I’d been in Lone Pine last Sept. 5, and as twilight came down, I headed north on U.S. Highway 395 back to my home in Bishop. Just a few miles beyond Independence and the old Mt. Whitney Fish Hatchery, I couldn’t help but notice in the darkening light a glowing golden orange rectangle high to my west, against the Sierra.

FIRE! Definitely. And definitely where it didn’t belong.

Alone in my little Honda I began taking deep breaths; I felt I couldn’t get enough air. Memory dropped meanly, quickly down on me: Feb. 5 and 6, 2015. That memory wrapped around me like a bad jacket; the long, tight hours with my dear friend from Swall Meadows who lost her home those days – in what came to be known as the Round Fire.

It was only a memory, but it was a choker.

The September 2019 fire I was riding toward eventually got named: “Taboose Fire.”

I kept a close eye on it for weeks, until it was considered “contained.” It was allowed to burn out. But it made me nervous for a long time.

It made me think of the Big Pine children who must have witnessed its shocking start as I had, and who must have continued to see its slow, smoky demise, as I had, for weeks.

I decided to see if I could take the Fisk program to them.

I called Big Pine School. “Who is the teacher of the fourth graders?” (I’ve always especially liked working with 9 and 10-year-olds. In my life, that’s when I met lifetime friends.)

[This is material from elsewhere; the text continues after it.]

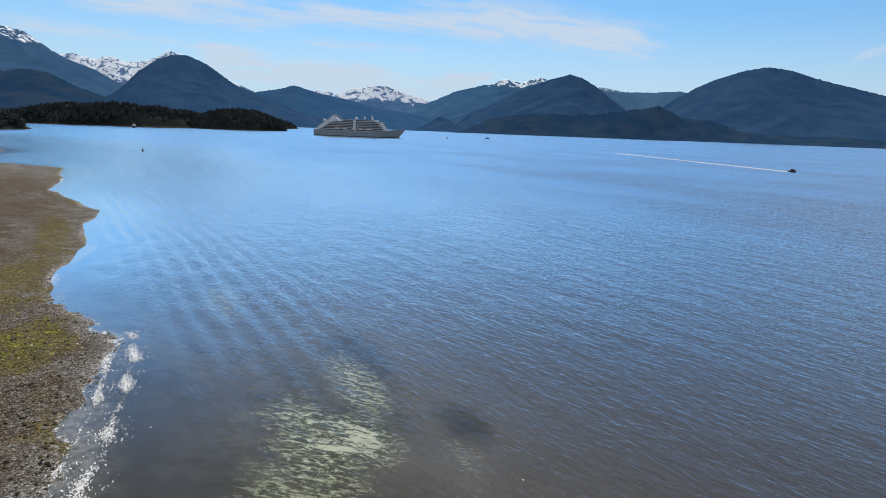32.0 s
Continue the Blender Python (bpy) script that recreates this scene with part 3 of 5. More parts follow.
def ridge(name, label, line, dist, foot, mat, seed, jag=0.02, hollow=0.10, back=140, snow=()):
    """A mountain whose skyline, as bearings and heights, stands dist metres from the hub; its slope comes down to the water at foot."""
    az = np.arange(min(p[0] for p in line), max(p[0] for p in line), 0.07)
    pts = sorted(line)
    top = np.interp(az, [p[0] for p in pts], [p[1] for p in pts])
    soft = np.convolve(np.pad(top, 1, "edge"), np.hanning(5)[1:-1] / np.hanning(5).sum(), "valid")
    fine = soft + (fbm(az * 1.6, az * 0 + seed, seed, 5, 0.62) - 0.5) * jag * np.maximum(soft, 30) * 2.4
    fine = fine + (fbm(az * 11.0, az * 0 + 3.3, seed + 5, 2) - 0.5) * 7.0 * np.clip(soft / 60, 0, 1)
    s = np.concatenate([np.linspace(0, 1, 70), [1.03, 1.3]])
    A, S = np.meshgrid(np.radians(az), s)
    R = np.where(S <= 1, foot + (dist - foot) * S, dist + (S - 1) / 0.3 * back)
    PX, PY = A * R / 330.0, R / 420.0
    wander = fbm(PX * 0.7, PY * 0.7, seed + 2, 3) - 0.5
    gully = fbm(PX + wander * 1.6, PY * 0.8 + wander, seed + 9, 5, 0.44)
    gully = 1 - np.abs(gully - 0.5) * 4.0
    body = np.clip(S, 0, 1)
    wide = np.hanning(63)[1:-1] / np.hanning(63).sum()
    broad = np.convolve(np.pad(soft, 30, "edge"), wide, "valid")
    drift = (fbm(A * 14, S * 1.3, seed + 21, 3) - 0.5) * 5.0 * (1 - body)
    shift = np.degrees(A) + drift
    sharp = np.interp(shift, az, soft) * body**5 + np.interp(shift, az, broad) * (1 - body**5)
    top = sharp + (fine - soft)[None, :] * body**7
    if pts[0][1] < 1:
        top = top * np.clip((np.degrees(A) - az[0]) / 3.0, 0, 1)
    if pts[-1][1] < 1:
        top = top * np.clip((az[-1] - np.degrees(A)) / 3.0, 0, 1)
    H = top * (body**1.12 + hollow * gully * np.sin(np.pi * body) * 0.34)
    H = np.where(S > 1, top * np.where(S > 1.1, 0.55, 0.985), H)
    H = np.minimum(H, top * (0.25 + 0.75 * body)) - 3 * (body < 0.01)
    V = np.stack([HUB[0] - np.sin(A) * R, HUB[1] + np.cos(A) * R, H], -1).reshape(-1, 3)
    me = mesh_of(name, V, grid_faces(len(s), len(az))[:, ::-1], mat)
    lie = np.interp(np.degrees(A), [q[0] for q in snow], [q[1] for q in snow]) if snow else np.ones(A.shape)
    give(me, "snow", lie)
    return tagged(new(name, me), label, "mountain", kind="structure")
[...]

Good fortune; Big Pine’s fourth grade teacher was Gabrielle Guerrero.

I didn’t know her, but I liked the sound of her name and asked straightaway to be connected. Thinking to be speedy and convincing, I launched right into what the Fisk program and I were about.

She broke in, “Oh that would be wonderful! We’re working on a poetry unit right now. You’ll fit right in! Let’s meet.”

For five magical days I witnessed Gabby’s rapport with her young students. She shared her energy, sensitivity, and knowledge with them minute by minute. She entered into their studies; everything they said, questioned, read – all of import to each of them was of essential importance to her also.

They responded with minute by minute respect, curiosity, and a wide willingness to learn. They took to sharing in the way that she modelled, the kind of risky sharing that poetry requests. Truly, Gabby was an outstanding teacher!